Thank you to Ruth Strong and James Wright for a splendid day out for Thoroton Society members.

Paul Baker

Tattershall Castle

James Wright deciphering for members at one of the fireplaces (photograph by Paul Baker)

The visit to Tattershall Castle was a great success - the building is spectacular as it towers over the level countryside of Lincolnshire. It must have been an awe-inspiring sight in days gone by. Our visit was blessed with excellent weather, with clear blue skies allowing almost uninterrupted views from the roof; here, there are information boards showing you what to look out for on the horizon. The warm sunshine allowed extensive views, enabling you to locate various landmarks across the countryside below.

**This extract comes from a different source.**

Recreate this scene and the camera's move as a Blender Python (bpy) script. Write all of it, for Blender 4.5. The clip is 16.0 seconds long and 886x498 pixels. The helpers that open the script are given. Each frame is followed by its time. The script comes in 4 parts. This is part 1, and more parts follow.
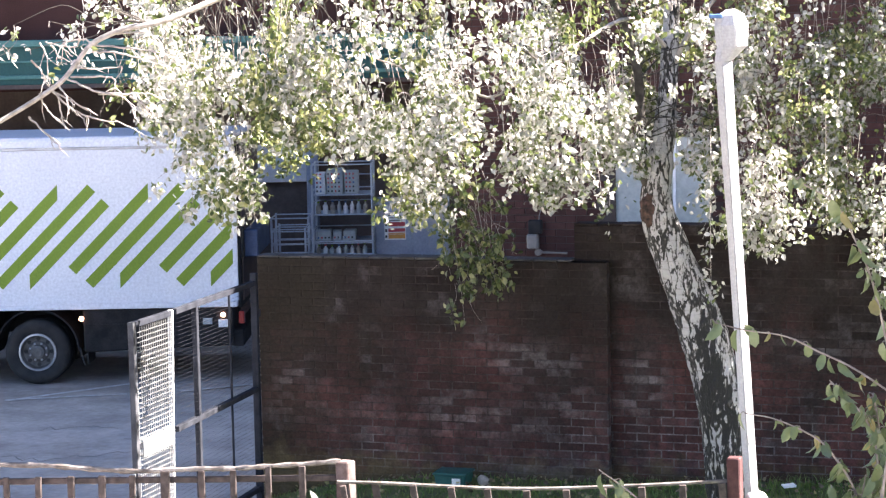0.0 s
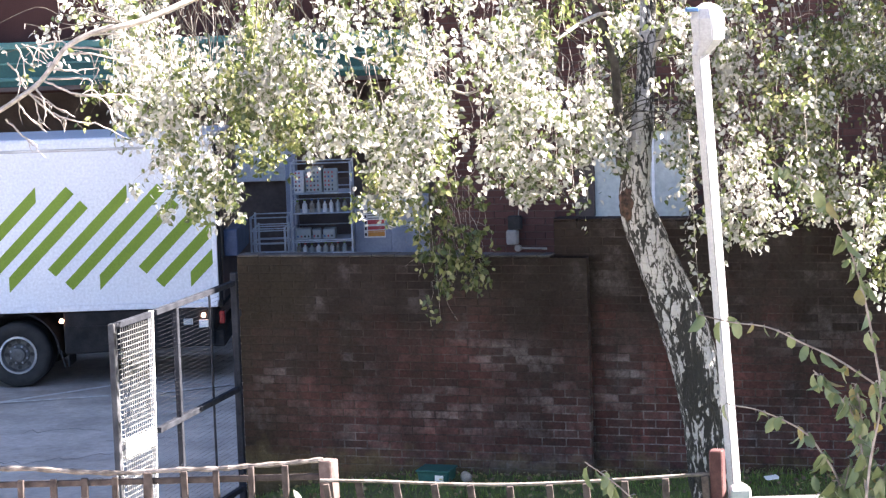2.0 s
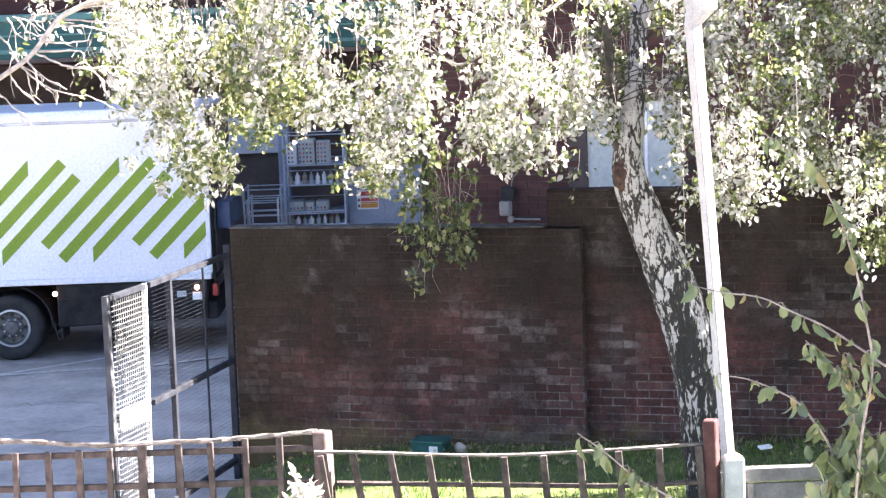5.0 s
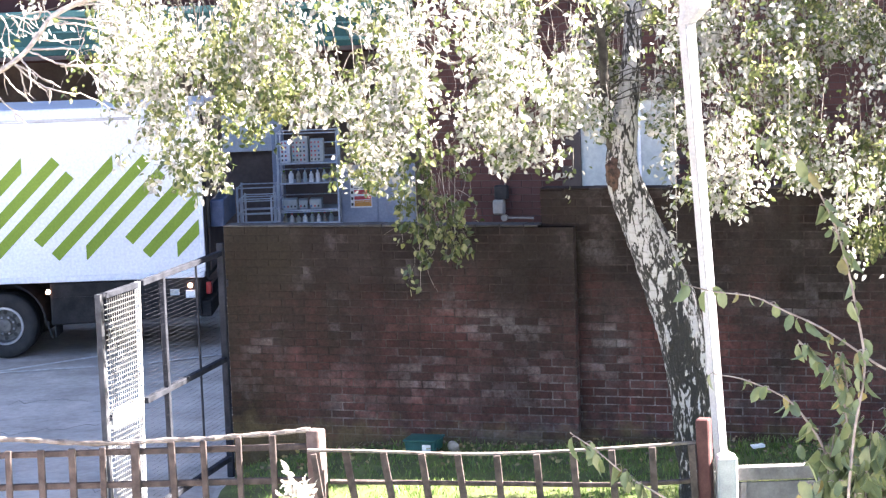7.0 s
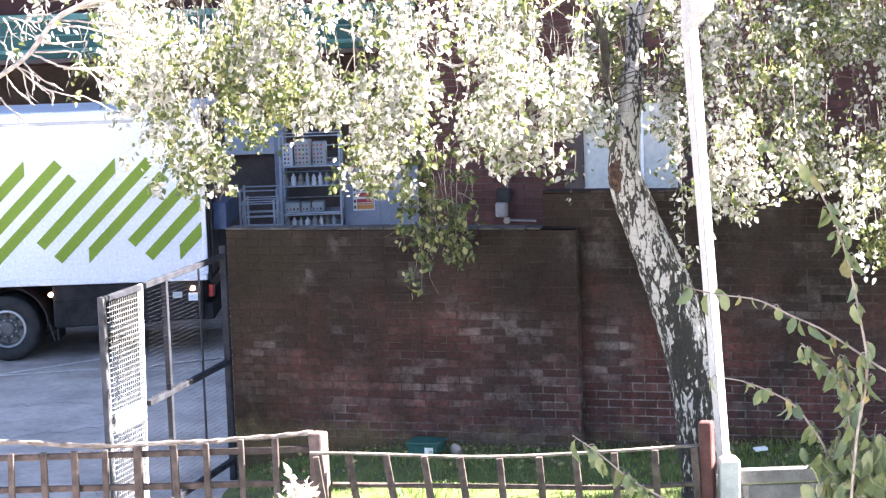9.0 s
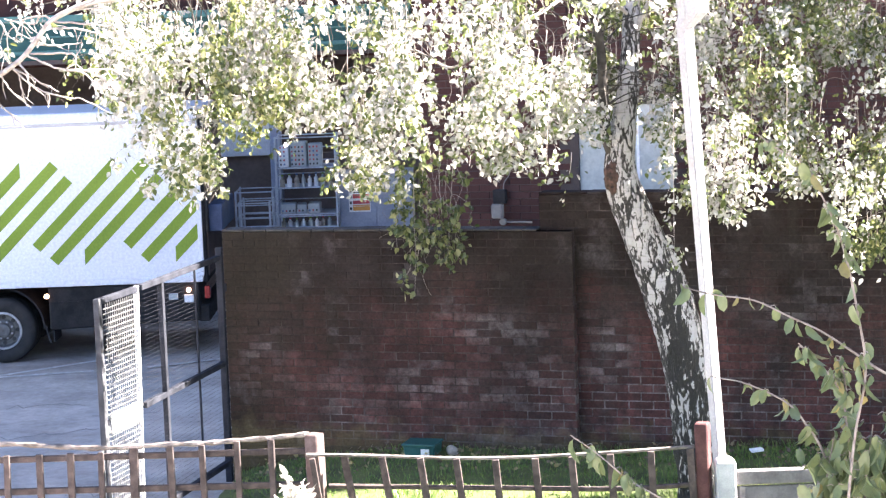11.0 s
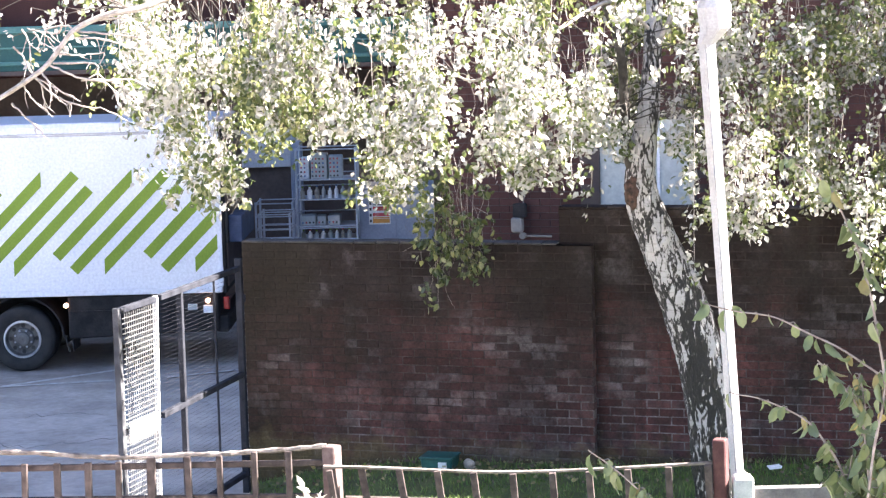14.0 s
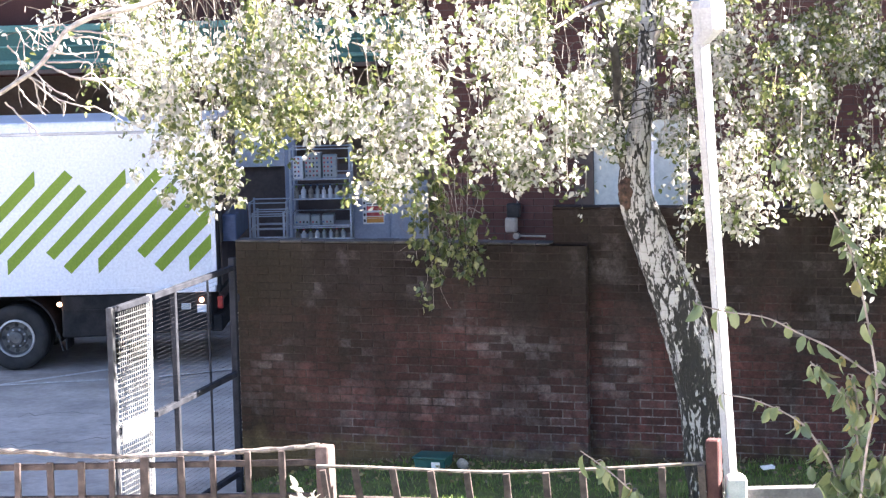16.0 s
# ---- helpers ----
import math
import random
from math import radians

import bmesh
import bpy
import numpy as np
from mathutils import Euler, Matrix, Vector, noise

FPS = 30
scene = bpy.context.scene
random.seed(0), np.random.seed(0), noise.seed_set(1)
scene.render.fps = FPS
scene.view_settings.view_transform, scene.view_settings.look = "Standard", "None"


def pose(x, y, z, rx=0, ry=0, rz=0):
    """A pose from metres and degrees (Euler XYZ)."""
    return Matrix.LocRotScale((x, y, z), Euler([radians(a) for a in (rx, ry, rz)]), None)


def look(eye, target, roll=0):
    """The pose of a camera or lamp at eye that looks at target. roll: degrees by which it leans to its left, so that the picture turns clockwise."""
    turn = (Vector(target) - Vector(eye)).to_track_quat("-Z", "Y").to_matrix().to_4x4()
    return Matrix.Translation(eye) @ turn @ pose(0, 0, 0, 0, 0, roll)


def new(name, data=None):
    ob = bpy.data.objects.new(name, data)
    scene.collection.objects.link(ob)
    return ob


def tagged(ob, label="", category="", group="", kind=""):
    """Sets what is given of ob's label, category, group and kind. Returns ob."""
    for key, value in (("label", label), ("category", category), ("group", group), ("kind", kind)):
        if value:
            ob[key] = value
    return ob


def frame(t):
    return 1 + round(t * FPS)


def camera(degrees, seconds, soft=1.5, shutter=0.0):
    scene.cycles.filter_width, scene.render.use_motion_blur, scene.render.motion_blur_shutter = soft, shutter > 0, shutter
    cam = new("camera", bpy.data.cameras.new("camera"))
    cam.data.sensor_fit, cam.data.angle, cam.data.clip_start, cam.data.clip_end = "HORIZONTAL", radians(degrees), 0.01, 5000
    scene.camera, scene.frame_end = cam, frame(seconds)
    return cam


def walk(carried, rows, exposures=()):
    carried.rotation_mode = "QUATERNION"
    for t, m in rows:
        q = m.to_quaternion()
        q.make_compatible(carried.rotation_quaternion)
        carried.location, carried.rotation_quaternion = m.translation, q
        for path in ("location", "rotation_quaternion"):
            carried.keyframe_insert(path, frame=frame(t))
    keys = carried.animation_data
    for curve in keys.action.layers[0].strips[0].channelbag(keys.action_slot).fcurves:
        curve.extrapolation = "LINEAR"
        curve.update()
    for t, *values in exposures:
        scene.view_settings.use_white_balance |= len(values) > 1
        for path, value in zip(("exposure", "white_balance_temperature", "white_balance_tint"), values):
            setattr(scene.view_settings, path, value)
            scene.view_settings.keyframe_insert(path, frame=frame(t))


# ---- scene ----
cam = camera(24.0, 16.0, soft=1.3)
EYE_Z = 4.1
PATH = [
    (0, 83.973, 1.166, 0.759), (0.5, 83.933, 1.396, 0.744), (1, 83.933, 1.380, 0.464), (1.5, 83.941, 1.824, 0.187),
    (2, 83.873, 1.916, 0.122), (2.5, 83.650, 1.606, 0.201), (3, 83.417, 1.906, 0.222), (3.5, 83.239, 2.034, 0.175),
    (4, 83.163, 2.075, 0.044), (6.5, 83.013, 2.112, -0.152), (7, 83.029, 2.018, -0.259), (7.5, 83.072, 2.097, -0.316),
    (8, 83.088, 1.722, -0.194), (8.5, 83.072, 1.863, -0.136), (9, 83.108, 2.021, -0.189), (11.5, 83.168, 2.051, -0.312),
    (12, 83.412, 2.045, -0.303), (12.5, 83.758, 2.078, -0.215), (13, 83.932, 2.036, -0.070), (13.5, 83.800, 1.482, 0.198),
    (14, 83.524, 1.525, 0.295), (14.5, 83.460, 1.641, 0.270), (15, 83.502, 1.627, 0.163), (15.5, 83.544, 1.651, 0.086),
    (16, 83.515, 1.388, 0.140)]
walk(cam, [(t, pose(0, 0, EYE_Z, rx, ry, rz)) for t, rx, ry, rz in PATH],
     [(0, 3.42, 6500, 17), (2, 3.50, 6500, 17), (3.5, 3.68, 6500, 17), (7, 4.0, 6500, 17), (9, 4.0, 6500, 17), (12, 3.95, 6500, 17), (13, 3.87, 6500, 17), (13.6, 3.81, 6500, 17), (16, 3.79, 6500, 17)])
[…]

As members climbed the staircases taking you up to the various floors of the castle, the descriptions which James Wright had given us became clearer the higher we climbed. On each level, it was easy to take in the surroundings of each room, particularly the stained glass windows which showed various coats of arms, featuring individual names and various dates. However, on closer examination, the dates did not seem to be related to the person mentioned, either in terms of their date of birth or death, nor (in the case of monarchs) of their reign. However, on speaking to one of the National Trust guides, I was informed that the stained glass was installed by Lord Curzon of Kedleston, after he saved the property and undertook the restoration of the castle between 1911 and 1914. He later purchased the property and, on his death in 1925, it was gifted to the National Trust. It turns out that the dates in the windows indicate the period in which the person owned or was connected with the castle. The oldest dates (which go back to 1066) are visible on the top floor, but as you descend from floor to floor, each storey reflects names and dates from different periods in the life of the Castle, especially during the Wars of the Roses. Thanks to all those who arranged a successful and enjoyable visit. 

Kevin Powell

Papplewick Pumping Station and Bilsthorpe Heritage Museum 12th July 2023

The underground reservoir (left) and interior of the boiler house (right) at Papplewick Pumping Station (photographs by Ruth Strong)

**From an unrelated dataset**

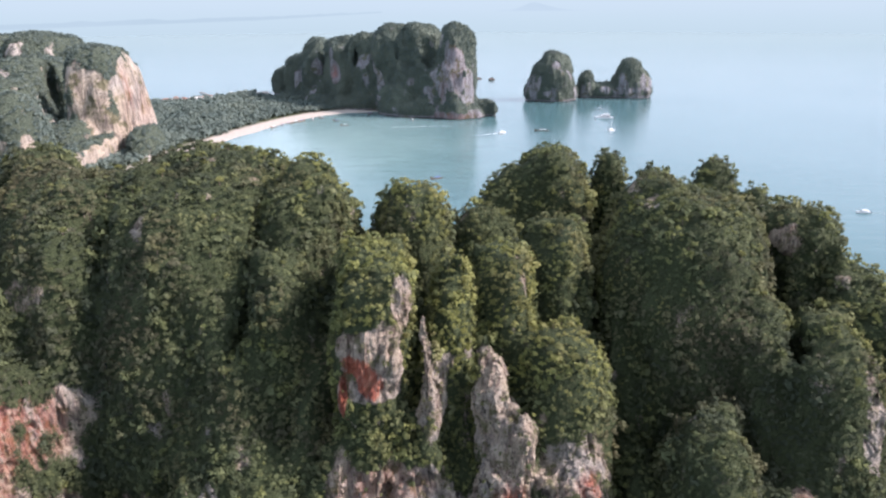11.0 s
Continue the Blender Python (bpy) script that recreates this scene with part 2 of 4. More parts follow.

A bright and sunny morning saw the departure of the coach taking members to Papplewick Pumping Station for the first part of the day’s excursion. Upon arrival we were met by the Director, Ashley, and our first tour guide John who took us around the outside features of the Pumping Station. A plaque inside the Pumping house reminds us of a connection to the Thoroton Society.

John took the group around the lake which was used as a cooling pond for the pumping equipment while he recounted the history of the building. Papplewick Pumping Station was built between 1881 and 1886 as part of Nottingham Corporation’s scheme to supply clean water to the burgeoning industry and population of Nottingham. Until then, water had been drawn from rivers and was becoming increasingly polluted. John described how the Pumping Station was built over a deep well, 200 feet deep and 15 feet wide. The original Pumping station is not used now and John pointed out the new building across the lake which looks like a small modern bungalow. The grounds also have cottages built for the original workers so that they could be on site to cope with weather changes. Essentially the pumping engines were built into the foundations then the rest of the building was erected around it including a 120 feet high chimney, which was high enough to draw cool air under the boiler fire bed to improve combustion. John pointed out a green metal feature and asked for guesses as to purpose. It turned out to be an air vessel. Other buildings on the site included a blacksmith’s shop, engineer’s stores and a hayloft. Coal for the steam engines was delivered by horse drawn transport from Linby colliery but now comes from Indonesia. The quality is not critical. A high carbon content is best.

Inside the boiler house, our new guide Nigel, took over from John and told us all about the boilers, only two are now kept in use. Those have to be rigorously inspected every 10 years. The boilers have a brick casing which has to be dismantled for inspection, then the original bricks are re-laid. Originally there were six boilers used in succession, 2 cooling, 2 cold for cleaning and 2 warming up after cleaning. The pumping house is built over the wellhead and was able to pump 1% million gallons of water per day. The architecture is typical Victorian in that it is highly and beautifully decorated, even the ceiling bosses in the boiler house. The designs covering the supports reflect the purpose of the building showing fish, water plants and birds. Nigel, explained how the Pumping Station worked and showed us in the maps and photographs exhibited there, the extensive water supply system of Nottingham overseen by the great Thomas Hawksley. Fortunately, we were taken to the underground reservoir by trailer. It was at a good distance and higher elevation at 480 feet above sea level from the Pumping Station but well worth visiting. It is a vast underground space, waterproofed by a layer of puddle clay under brick. The method used to monitor and control water supply was described. In 1912, a crack was found. Tester bricks were inserted to measure further damage if it occurred. After a second crack was discovered and the first crack had visibly grown, the reservoir was shut down. It was thought to be too expensive to repair. The bricks used were all made locally; some still had the maker's name visible.

The group left Papplewick and went on to Blidworth for lunch at the Black Bull. After lunch, the coach took us to Bilsthorpe Heritage Museum. The site of the museum is easy to miss as it is at the side of the Village Hall. Originally, this small museum was to exhibit artefacts from Bilsthorpe Colliery after closure which reflect the development of a deep mine with the equipment used. Since then, it has amassed exhibits from other places in the Nottinghamshire coalfield, some everyday objects that some members recognised as using. The exhibits include a comprehensive collection of commemorative plates from every colliery, mine rescue equipment and other tools used for mining. There were scale models of the larger machines used for coal cutting; some very like those used for boring tunnels for the Underground and recent projects. There were plenty of volunteers available to talk to us about all the exhibits and to explain their use and significance. Outside there is a memorial garden for those miners killed in mining accidents, illustrating the price paid in the mining of coal. The museum depends on donations and a small shop. The museum volunteers were happy to let members stay as long as they wished but soon it was time to rejoin the coach for the return to Nottingham.